===== Material provided =====

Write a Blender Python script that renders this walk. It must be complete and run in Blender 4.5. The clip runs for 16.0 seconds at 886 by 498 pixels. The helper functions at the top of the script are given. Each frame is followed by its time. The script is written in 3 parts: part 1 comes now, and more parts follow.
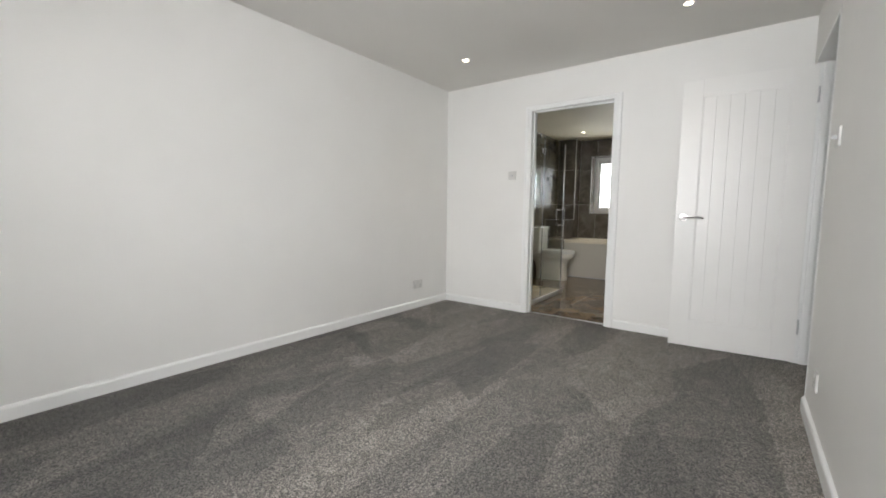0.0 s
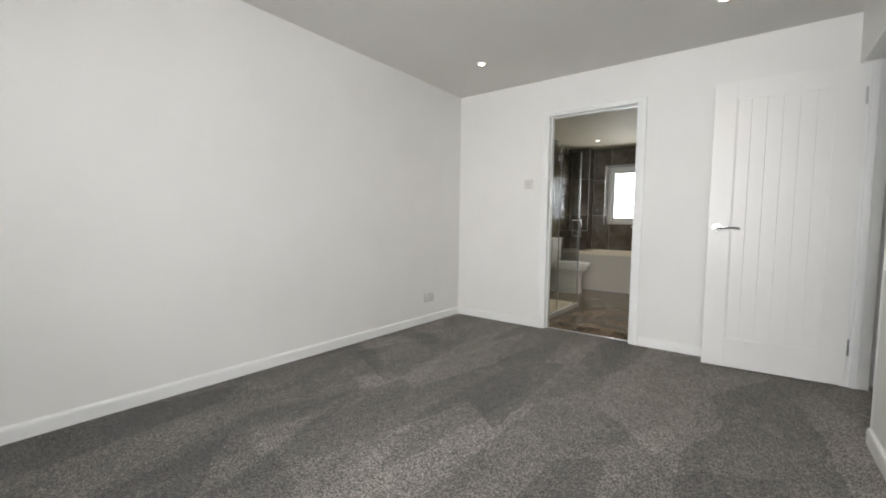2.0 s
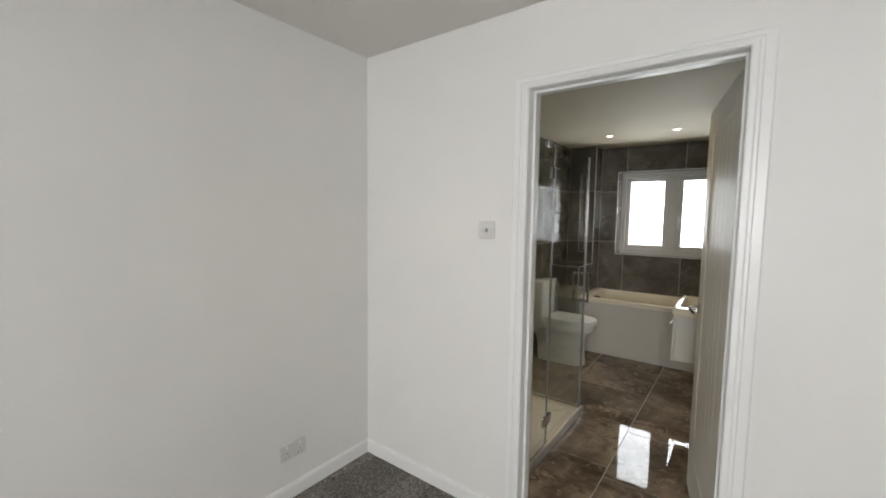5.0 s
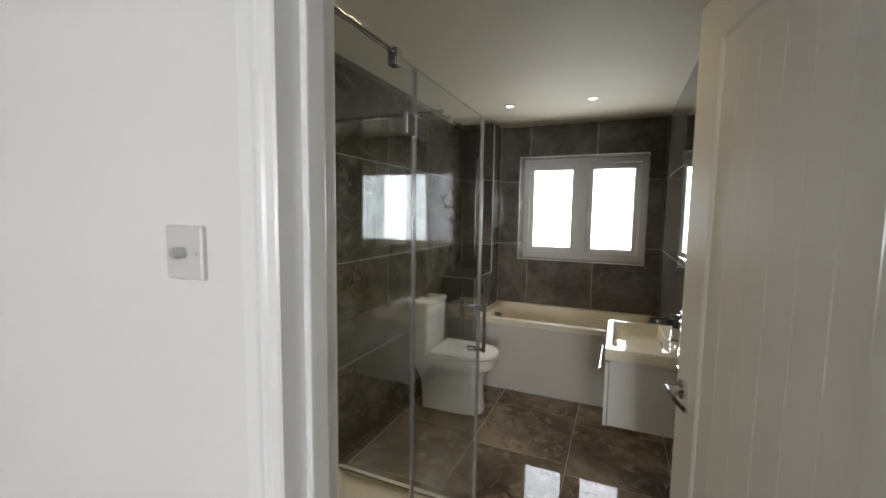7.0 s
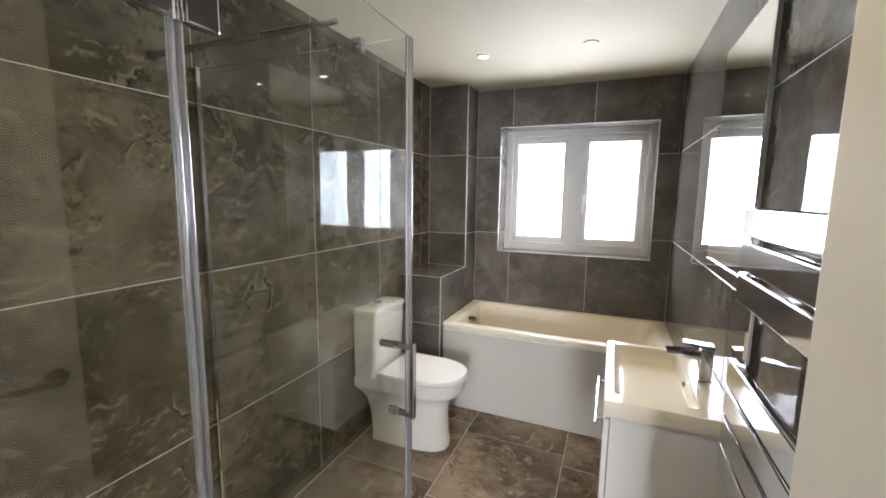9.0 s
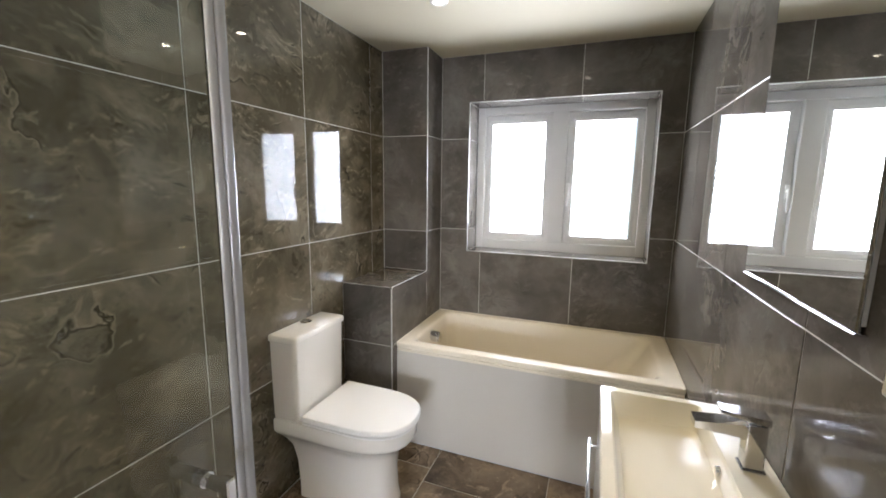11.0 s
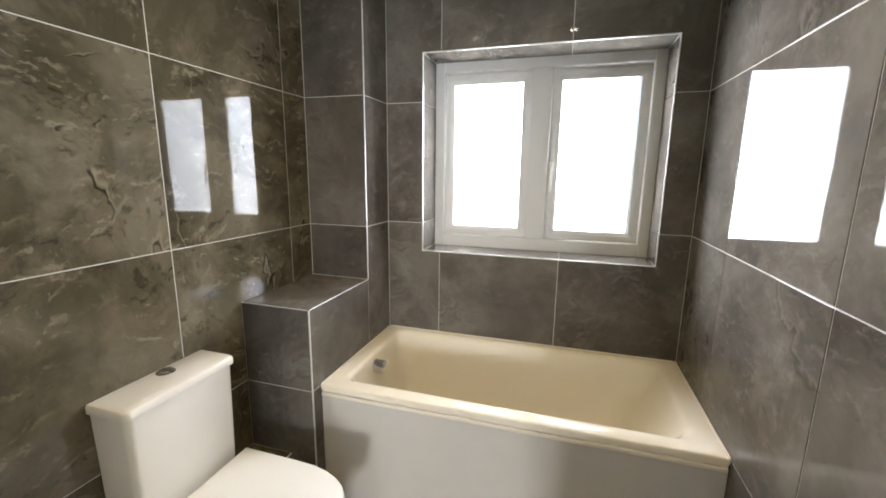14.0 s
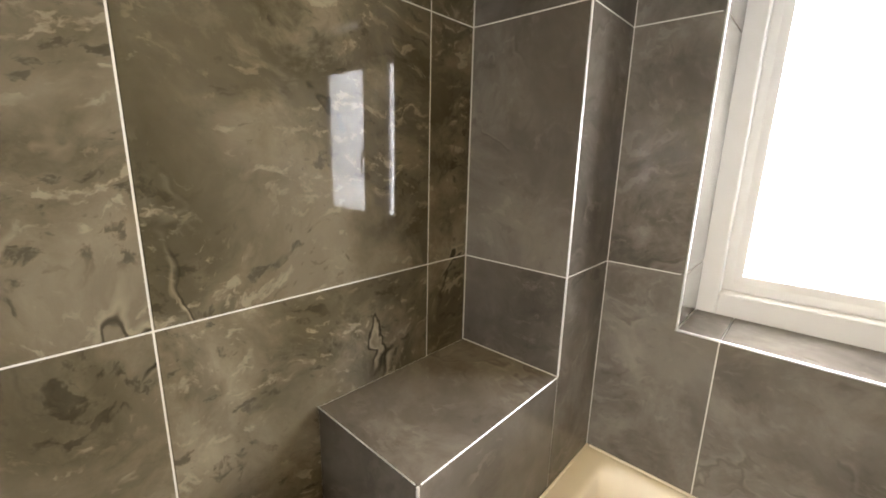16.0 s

=====

■ What you need to do ■
Strip out the pictures and quote the remaining data word for word.

■ In response ■
Write a Blender Python script that renders this walk. It must be complete and run in Blender 4.5. The clip runs for 16.0 seconds at 886 by 498 pixels. The helper functions at the top of the script are given. Each frame is followed by its time. The script is written in 3 parts: part 1 comes now, and more parts follow.
0.0 s
2.0 s
5.0 s
7.0 s
9.0 s
11.0 s
14.0 s
16.0 s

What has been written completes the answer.